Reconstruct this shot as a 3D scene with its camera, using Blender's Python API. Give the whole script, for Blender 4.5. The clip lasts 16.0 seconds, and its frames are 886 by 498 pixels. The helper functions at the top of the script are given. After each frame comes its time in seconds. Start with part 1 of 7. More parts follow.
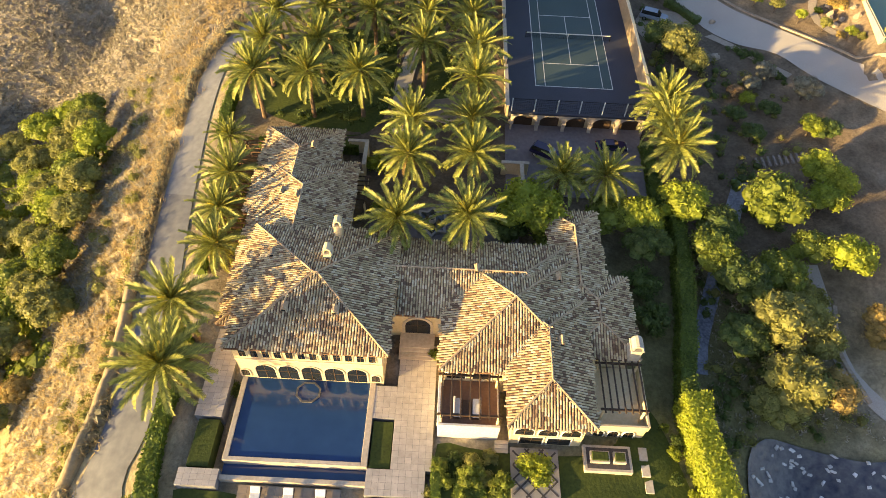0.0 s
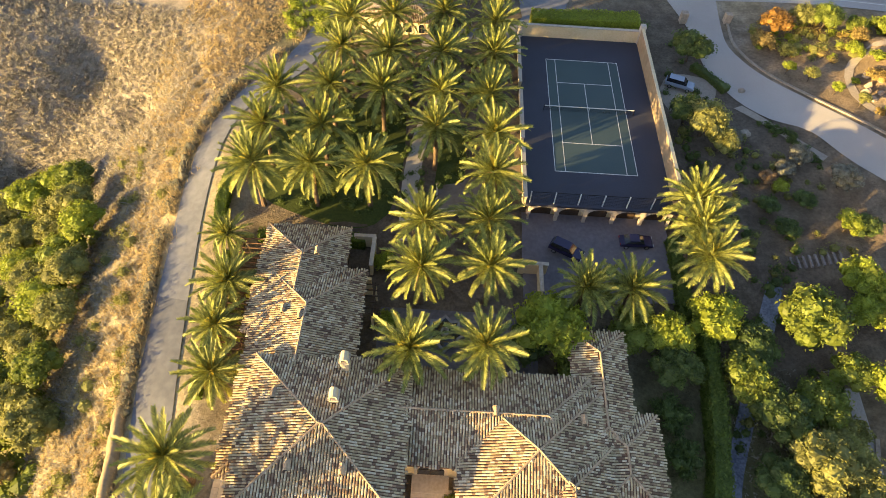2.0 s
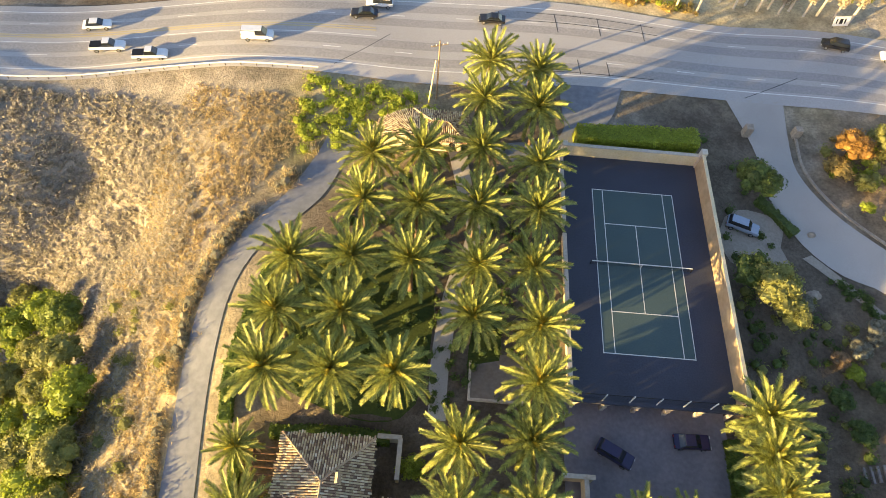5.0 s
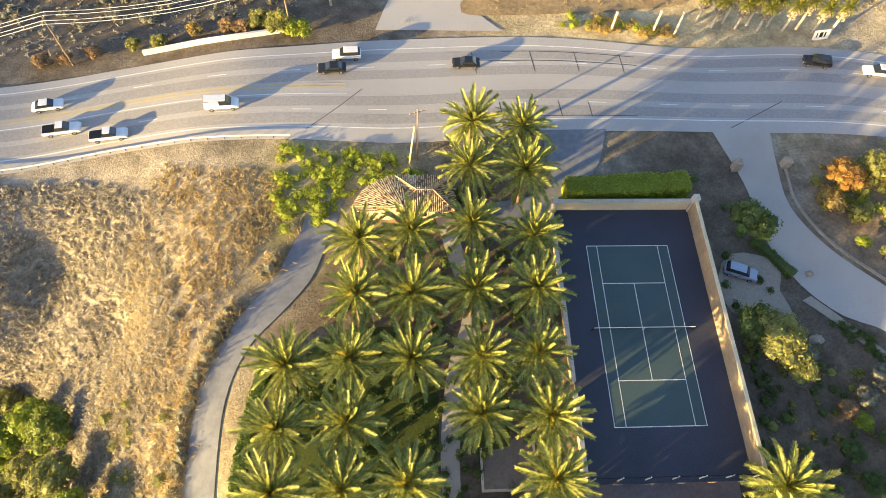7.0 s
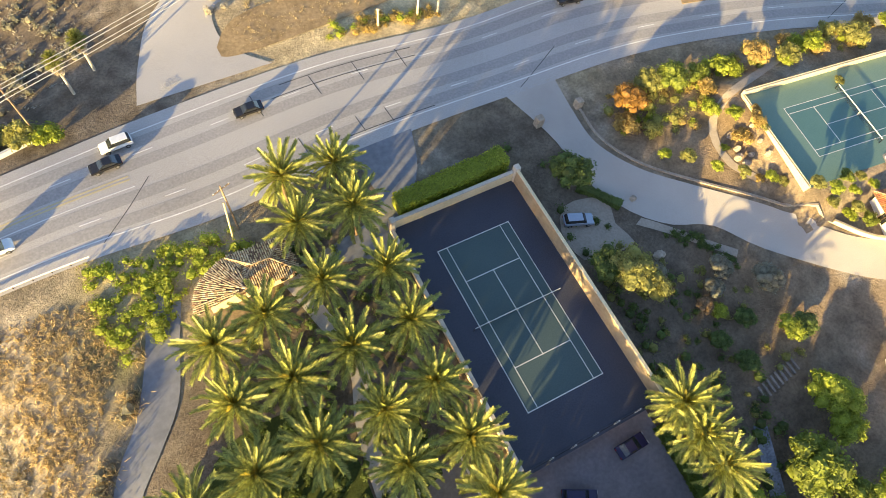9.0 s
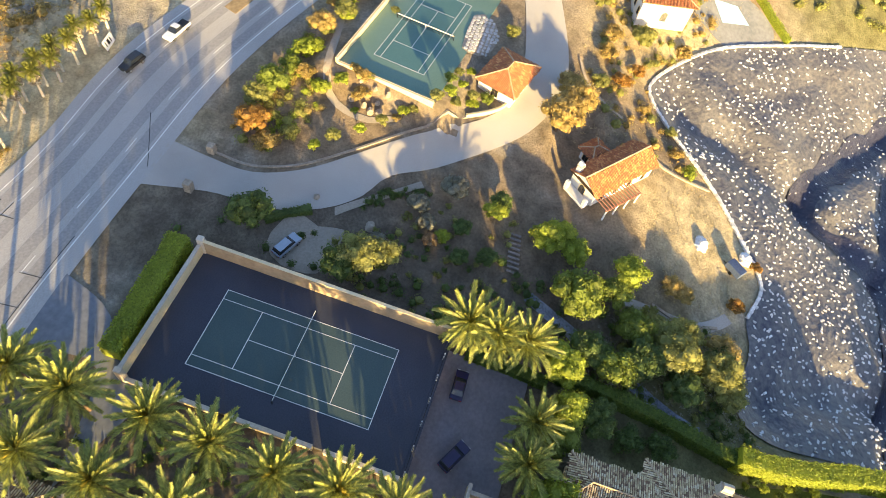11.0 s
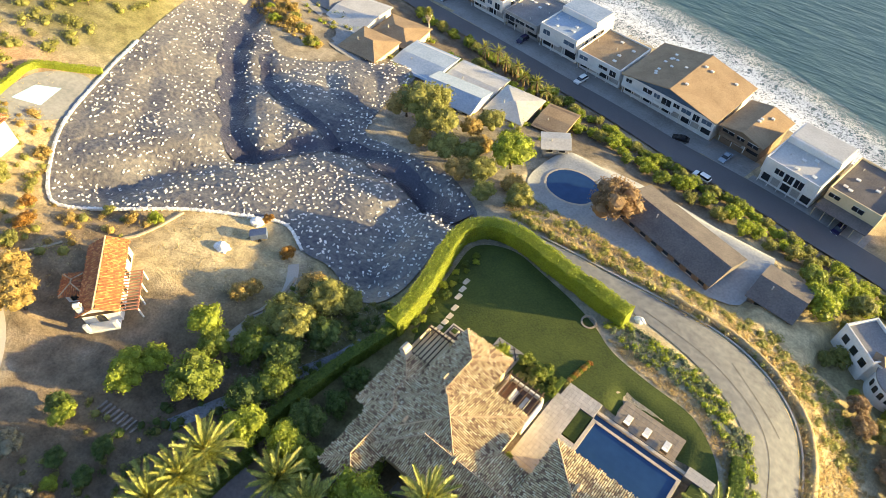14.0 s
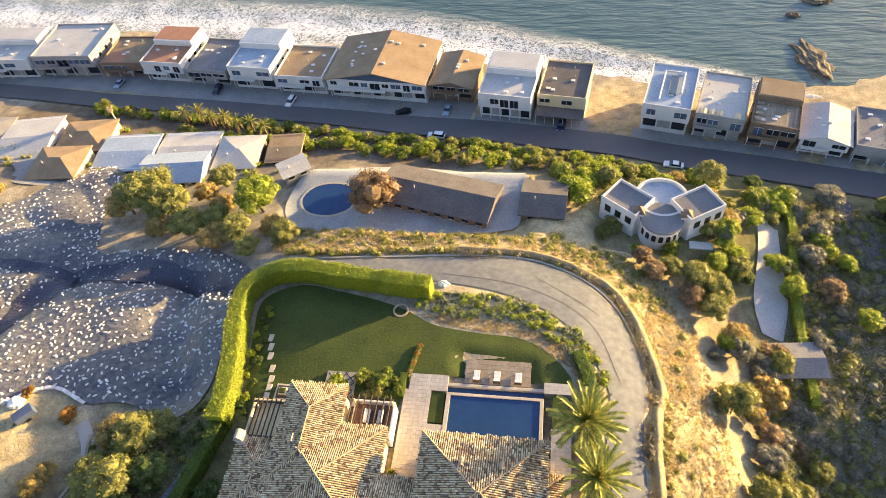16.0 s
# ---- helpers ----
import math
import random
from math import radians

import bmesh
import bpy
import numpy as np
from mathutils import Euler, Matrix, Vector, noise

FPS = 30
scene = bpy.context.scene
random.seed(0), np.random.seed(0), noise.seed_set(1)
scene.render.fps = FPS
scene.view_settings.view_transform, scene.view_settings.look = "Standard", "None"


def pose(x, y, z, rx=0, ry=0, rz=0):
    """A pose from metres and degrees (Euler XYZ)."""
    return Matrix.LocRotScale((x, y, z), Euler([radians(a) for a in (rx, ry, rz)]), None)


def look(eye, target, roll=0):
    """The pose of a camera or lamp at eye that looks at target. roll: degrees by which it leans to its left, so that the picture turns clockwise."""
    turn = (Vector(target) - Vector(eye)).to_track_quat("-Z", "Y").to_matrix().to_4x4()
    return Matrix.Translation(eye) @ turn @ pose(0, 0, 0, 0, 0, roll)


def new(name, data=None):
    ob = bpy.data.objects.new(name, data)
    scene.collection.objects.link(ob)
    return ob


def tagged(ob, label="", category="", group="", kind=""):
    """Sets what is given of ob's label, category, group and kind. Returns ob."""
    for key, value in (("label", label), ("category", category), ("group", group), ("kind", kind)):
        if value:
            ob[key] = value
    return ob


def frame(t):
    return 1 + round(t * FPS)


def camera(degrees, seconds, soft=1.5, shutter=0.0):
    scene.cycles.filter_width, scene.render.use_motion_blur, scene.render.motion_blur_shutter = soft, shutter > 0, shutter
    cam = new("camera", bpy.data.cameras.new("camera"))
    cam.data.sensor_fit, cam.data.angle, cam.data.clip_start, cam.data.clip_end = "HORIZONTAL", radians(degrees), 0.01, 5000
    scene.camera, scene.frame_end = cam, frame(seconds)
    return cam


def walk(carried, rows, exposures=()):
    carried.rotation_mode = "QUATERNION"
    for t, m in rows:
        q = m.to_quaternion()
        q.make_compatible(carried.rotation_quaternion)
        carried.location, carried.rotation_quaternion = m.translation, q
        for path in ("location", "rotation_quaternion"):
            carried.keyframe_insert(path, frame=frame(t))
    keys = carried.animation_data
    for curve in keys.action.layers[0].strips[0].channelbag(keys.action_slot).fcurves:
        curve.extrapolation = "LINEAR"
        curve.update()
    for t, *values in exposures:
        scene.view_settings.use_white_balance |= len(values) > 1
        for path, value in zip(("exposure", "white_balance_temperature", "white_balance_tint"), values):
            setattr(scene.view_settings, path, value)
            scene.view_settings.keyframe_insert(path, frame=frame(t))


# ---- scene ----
cam = camera(70.0, 16.0, 0.5)
PATH = [
    (0, (-17.976, -89.293, 60.325), (-17.9757, -88.0487, 58.7584), 2.94),
    (0.5, (-18.667, -85.606, 61.825), (-18.6566, -84.3750, 60.2481), 3.16),
    (1, (-19.381, -81.485, 63.036), (-19.3652, -80.2652, 61.4511), 3.34),
    (1.5, (-20.132, -77.081, 64.426), (-20.1160, -75.8739, 62.8311), 3.67),
    (2, (-20.980, -72.170, 65.802), (-20.9668, -70.9802, 64.1947), 3.98),
    (2.5, (-22.056, -67.044, 67.208), (-22.0432, -65.8739, 65.5862), 4.48),
    (3, (-23.256, -61.679, 68.622), (-23.2431, -60.5308, 66.9845), 4.92),
    (3.5, (-24.393, -56.121, 70.084), (-24.3779, -54.9998, 68.4272), 5.23),
    (4, (-25.364, -50.492, 71.637), (-25.3462, -49.4028, 69.9591), 5.35),
    (4.2, (-25.725, -48.264, 72.261), (-25.7079, -47.1897, 70.5747), 5.65),
    (6.3, (-30.687, -28.576, 78.281), (-30.6139, -27.6168, 76.5276), 6.44),
    (6.5, (-30.744, -27.427, 78.697), (-30.6650, -26.4778, 76.9386), 6.06),
    (7, (-30.703, -24.669, 79.612), (-30.5920, -23.7392, 77.8446), 5.58),
    (7.5, (-30.097, -22.331, 80.281), (-29.9314, -21.4207, 78.5078), 5.16),
    (8, (-29.002, -20.422, 81.031), (-28.7592, -19.5368, 79.2540), 5.01),
    (8.2, (-28.565, -19.704, 81.357), (-28.2836, -18.8341, 79.5777), 5.11),
    (10.3, (-28.893, -10.701, 82.554), (-27.9345, -10.3957, 80.8261), 17.82),
    (10.5, (-28.620, -11.610, 82.619), (-27.6189, -11.3584, 80.9057), 16.99),
    (11, (-28.101, -14.063, 82.939), (-27.0189, -13.9612, 81.2596), 14.48),
    (11.5, (-28.953, -15.471, 84.225), (-27.8258, -15.5442, 82.5747), 12.52),
    (12, (-30.205, -16.062, 85.319), (-29.0630, -16.3391, 83.7009), 10.58),
    (12.5, (-30.820, -17.189, 86.468), (-29.7076, -17.6489, 84.8707), 7.91),
    (13, (-31.355, -18.741, 87.928), (-30.3133, -19.3706, 86.3417), 5.12),
    (13.5, (-31.927, -20.329, 88.717), (-30.9896, -21.1222, 87.1386), 2.36),
    (14, (-33.129, -21.987, 88.618), (-32.3221, -22.9255, 87.0468), -0.67),
    (14.5, (-34.845, -23.626, 87.445), (-34.1826, -24.6809, 85.8802), -3.72),
    (15, (-36.543, -24.393, 86.191), (-36.0258, -25.5345, 84.6330), -6.17),
    (15.5, (-37.660, -24.704, 85.605), (-37.2672, -25.8982, 84.0502), -7.96),
    (16, (-38.627, -24.666, 85.456), (-38.3118, -25.8840, 83.9005), -9.30),
]
walk(cam, [(t, look(eye, target, roll)) for t, eye, target, roll in PATH],
     exposures=((0, 1.86, 6700, 26), (4, 2.08, 6600, 25), (7, 2.12, 6300, 23), (12, 2.12, 6150, 23), (14, 2.09, 6050, 20), (16, 2.16, 6400, 28)))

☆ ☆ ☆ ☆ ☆

> _EXERCISE REQUIREMENTS_
Repeat these lines exactly and nothing more: the one containing "# ---- helpers", the one containing "pose from metres", and all the lines between.

> _IN RESPONSE_
# ---- helpers ----
import math
import random
from math import radians

import bmesh
import bpy
import numpy as np
from mathutils import Euler, Matrix, Vector, noise

FPS = 30
scene = bpy.context.scene
random.seed(0), np.random.seed(0), noise.seed_set(1)
scene.render.fps = FPS
scene.view_settings.view_transform, scene.view_settings.look = "Standard", "None"


def pose(x, y, z, rx=0, ry=0, rz=0):
    """A pose from metres and degrees (Euler XYZ)."""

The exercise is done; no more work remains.